§ Instructions for the task: Begin with the line containing "Continue the Blender" and end with the line containing "None, 0.8, 1.0)"; set down that block verbatim and nothing else.

════════

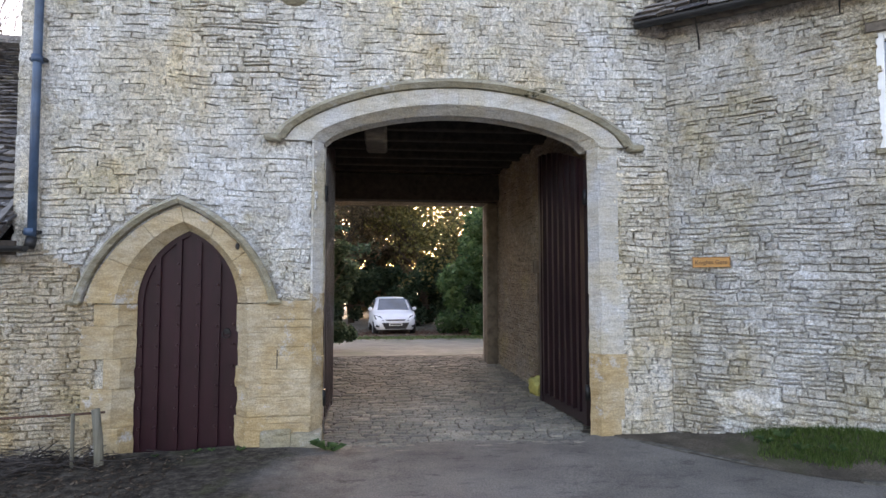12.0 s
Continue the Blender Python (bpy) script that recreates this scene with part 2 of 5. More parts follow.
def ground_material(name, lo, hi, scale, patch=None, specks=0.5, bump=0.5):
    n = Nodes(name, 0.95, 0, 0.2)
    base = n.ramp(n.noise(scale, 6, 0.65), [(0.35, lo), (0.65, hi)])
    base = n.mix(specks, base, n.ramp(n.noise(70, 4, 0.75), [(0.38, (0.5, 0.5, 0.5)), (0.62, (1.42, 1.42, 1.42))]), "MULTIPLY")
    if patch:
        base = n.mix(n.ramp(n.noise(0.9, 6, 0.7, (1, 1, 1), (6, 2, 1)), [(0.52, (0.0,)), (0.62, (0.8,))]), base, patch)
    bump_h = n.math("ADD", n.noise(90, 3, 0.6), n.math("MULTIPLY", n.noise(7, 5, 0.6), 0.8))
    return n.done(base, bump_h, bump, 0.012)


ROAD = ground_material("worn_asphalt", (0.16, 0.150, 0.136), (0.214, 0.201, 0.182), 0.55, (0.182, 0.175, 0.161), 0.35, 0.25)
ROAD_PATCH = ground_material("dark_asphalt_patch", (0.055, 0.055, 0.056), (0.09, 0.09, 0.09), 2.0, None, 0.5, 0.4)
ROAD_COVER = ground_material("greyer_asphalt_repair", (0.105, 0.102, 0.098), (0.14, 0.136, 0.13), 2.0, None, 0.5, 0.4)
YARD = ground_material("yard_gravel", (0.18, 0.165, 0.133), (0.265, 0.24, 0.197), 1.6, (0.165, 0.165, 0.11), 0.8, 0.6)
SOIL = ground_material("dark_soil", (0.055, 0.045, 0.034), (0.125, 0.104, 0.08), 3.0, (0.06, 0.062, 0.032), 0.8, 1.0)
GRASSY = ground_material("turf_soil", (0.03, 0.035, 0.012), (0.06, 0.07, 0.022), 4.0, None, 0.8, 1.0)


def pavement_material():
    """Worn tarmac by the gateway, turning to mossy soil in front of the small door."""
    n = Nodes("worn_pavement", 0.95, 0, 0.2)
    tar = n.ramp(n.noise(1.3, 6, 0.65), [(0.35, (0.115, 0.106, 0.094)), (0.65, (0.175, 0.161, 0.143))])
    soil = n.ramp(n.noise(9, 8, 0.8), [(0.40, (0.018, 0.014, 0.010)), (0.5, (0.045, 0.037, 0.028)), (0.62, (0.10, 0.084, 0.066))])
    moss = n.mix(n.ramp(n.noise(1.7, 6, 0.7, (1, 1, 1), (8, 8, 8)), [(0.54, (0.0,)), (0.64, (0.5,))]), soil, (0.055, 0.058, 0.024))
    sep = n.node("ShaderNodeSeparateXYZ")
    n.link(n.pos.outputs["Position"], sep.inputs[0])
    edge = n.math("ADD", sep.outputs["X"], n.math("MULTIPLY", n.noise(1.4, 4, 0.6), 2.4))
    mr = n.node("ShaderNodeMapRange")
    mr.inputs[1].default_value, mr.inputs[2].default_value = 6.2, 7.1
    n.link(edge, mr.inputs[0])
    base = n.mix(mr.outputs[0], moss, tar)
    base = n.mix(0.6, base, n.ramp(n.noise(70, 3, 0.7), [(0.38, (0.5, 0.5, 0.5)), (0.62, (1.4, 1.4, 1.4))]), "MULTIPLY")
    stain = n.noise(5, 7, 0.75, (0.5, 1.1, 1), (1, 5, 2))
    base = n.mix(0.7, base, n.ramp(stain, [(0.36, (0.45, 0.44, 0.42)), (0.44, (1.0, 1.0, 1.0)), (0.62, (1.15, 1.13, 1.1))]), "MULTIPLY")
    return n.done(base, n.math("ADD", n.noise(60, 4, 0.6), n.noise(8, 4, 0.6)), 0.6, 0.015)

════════

§ Output of the task:
Continue the Blender Python (bpy) script that recreates this scene with part 2 of 5. More parts follow.
def ground_material(name, lo, hi, scale, patch=None, specks=0.5, bump=0.5):
    n = Nodes(name, 0.95, 0, 0.2)
    base = n.ramp(n.noise(scale, 6, 0.65), [(0.35, lo), (0.65, hi)])
    base = n.mix(specks, base, n.ramp(n.noise(70, 4, 0.75), [(0.38, (0.5, 0.5, 0.5)), (0.62, (1.42, 1.42, 1.42))]), "MULTIPLY")
    if patch:
        base = n.mix(n.ramp(n.noise(0.9, 6, 0.7, (1, 1, 1), (6, 2, 1)), [(0.52, (0.0,)), (0.62, (0.8,))]), base, patch)
    bump_h = n.math("ADD", n.noise(90, 3, 0.6), n.math("MULTIPLY", n.noise(7, 5, 0.6), 0.8))
    return n.done(base, bump_h, bump, 0.012)


ROAD = ground_material("worn_asphalt", (0.16, 0.150, 0.136), (0.214, 0.201, 0.182), 0.55, (0.182, 0.175, 0.161), 0.35, 0.25)
ROAD_PATCH = ground_material("dark_asphalt_patch", (0.055, 0.055, 0.056), (0.09, 0.09, 0.09), 2.0, None, 0.5, 0.4)
ROAD_COVER = ground_material("greyer_asphalt_repair", (0.105, 0.102, 0.098), (0.14, 0.136, 0.13), 2.0, None, 0.5, 0.4)
YARD = ground_material("yard_gravel", (0.18, 0.165, 0.133), (0.265, 0.24, 0.197), 1.6, (0.165, 0.165, 0.11), 0.8, 0.6)
SOIL = ground_material("dark_soil", (0.055, 0.045, 0.034), (0.125, 0.104, 0.08), 3.0, (0.06, 0.062, 0.032), 0.8, 1.0)
GRASSY = ground_material("turf_soil", (0.03, 0.035, 0.012), (0.06, 0.07, 0.022), 4.0, None, 0.8, 1.0)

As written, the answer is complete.